WORK TO COMPLETE: Copy out all the lines where "follow" shows up.

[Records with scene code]
# # # #

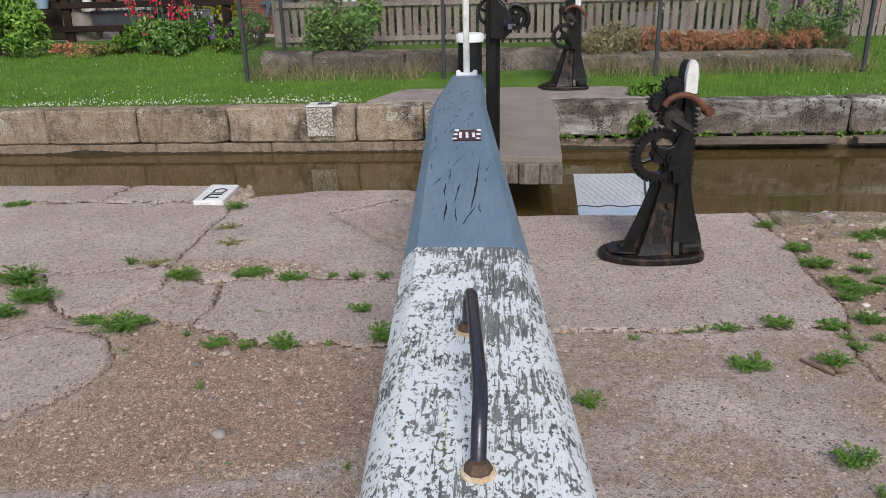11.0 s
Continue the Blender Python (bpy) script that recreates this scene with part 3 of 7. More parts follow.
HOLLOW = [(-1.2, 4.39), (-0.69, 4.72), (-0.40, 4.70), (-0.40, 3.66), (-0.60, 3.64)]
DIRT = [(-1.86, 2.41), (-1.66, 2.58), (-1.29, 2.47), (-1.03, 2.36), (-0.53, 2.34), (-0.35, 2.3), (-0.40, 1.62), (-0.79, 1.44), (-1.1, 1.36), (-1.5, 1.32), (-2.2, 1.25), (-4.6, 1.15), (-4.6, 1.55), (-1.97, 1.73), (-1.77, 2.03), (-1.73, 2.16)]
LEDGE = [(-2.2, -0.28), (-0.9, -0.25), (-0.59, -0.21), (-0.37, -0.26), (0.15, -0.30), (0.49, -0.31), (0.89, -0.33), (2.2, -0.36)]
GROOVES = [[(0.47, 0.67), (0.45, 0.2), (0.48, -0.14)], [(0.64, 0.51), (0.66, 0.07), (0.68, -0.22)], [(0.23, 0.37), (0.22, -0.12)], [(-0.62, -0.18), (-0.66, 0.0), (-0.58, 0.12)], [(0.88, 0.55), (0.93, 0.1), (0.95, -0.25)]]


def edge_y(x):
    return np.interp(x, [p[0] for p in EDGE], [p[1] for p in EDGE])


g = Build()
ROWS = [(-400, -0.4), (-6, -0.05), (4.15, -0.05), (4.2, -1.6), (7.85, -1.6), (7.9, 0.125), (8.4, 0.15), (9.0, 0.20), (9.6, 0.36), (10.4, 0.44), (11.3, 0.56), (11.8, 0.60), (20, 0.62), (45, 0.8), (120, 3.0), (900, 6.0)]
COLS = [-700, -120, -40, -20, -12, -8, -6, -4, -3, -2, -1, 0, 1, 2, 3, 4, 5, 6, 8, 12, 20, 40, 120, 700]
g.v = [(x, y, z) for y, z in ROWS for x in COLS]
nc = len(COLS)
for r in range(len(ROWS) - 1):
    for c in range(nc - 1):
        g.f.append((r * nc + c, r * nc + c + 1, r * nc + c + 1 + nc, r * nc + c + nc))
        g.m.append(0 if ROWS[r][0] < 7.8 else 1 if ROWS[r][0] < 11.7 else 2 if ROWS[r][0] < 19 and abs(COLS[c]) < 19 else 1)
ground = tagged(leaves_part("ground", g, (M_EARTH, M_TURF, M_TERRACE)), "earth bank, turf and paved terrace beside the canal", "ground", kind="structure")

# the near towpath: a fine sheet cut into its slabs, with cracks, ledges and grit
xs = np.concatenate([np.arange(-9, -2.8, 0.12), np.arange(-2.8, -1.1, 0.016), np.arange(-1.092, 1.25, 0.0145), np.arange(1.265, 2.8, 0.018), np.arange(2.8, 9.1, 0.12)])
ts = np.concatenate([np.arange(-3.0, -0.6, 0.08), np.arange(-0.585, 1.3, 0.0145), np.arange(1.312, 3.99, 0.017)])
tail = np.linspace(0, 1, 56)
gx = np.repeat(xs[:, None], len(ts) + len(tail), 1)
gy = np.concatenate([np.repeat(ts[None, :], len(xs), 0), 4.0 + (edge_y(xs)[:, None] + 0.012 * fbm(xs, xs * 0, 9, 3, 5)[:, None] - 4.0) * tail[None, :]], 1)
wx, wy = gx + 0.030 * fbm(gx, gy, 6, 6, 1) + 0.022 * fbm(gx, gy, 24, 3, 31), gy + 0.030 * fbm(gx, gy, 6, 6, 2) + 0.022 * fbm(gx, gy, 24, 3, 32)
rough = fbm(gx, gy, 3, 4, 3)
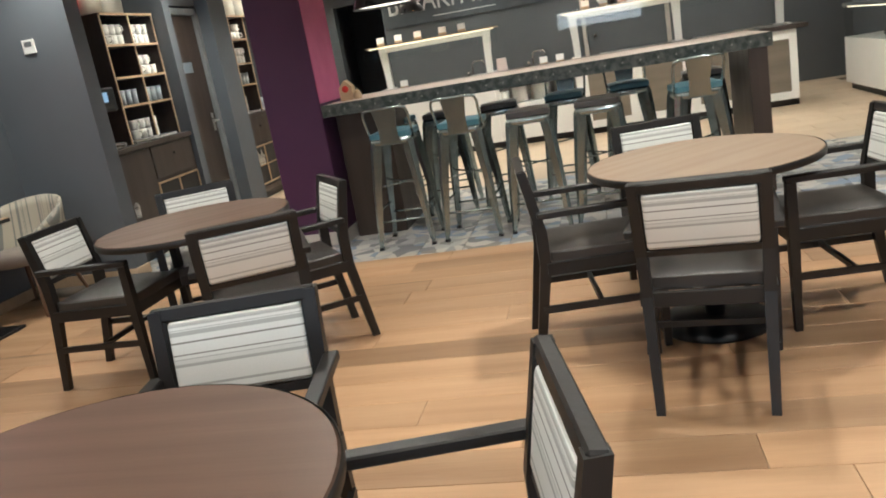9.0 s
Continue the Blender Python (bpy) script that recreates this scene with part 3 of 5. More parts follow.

# # # #

WORKED SOLUTION:
Continue the Blender Python (bpy) script that recreates this scene with part 3 of 7. More parts follow.
Continue the Blender Python (bpy) script that recreates this scene with part 3 of 5. More parts follow.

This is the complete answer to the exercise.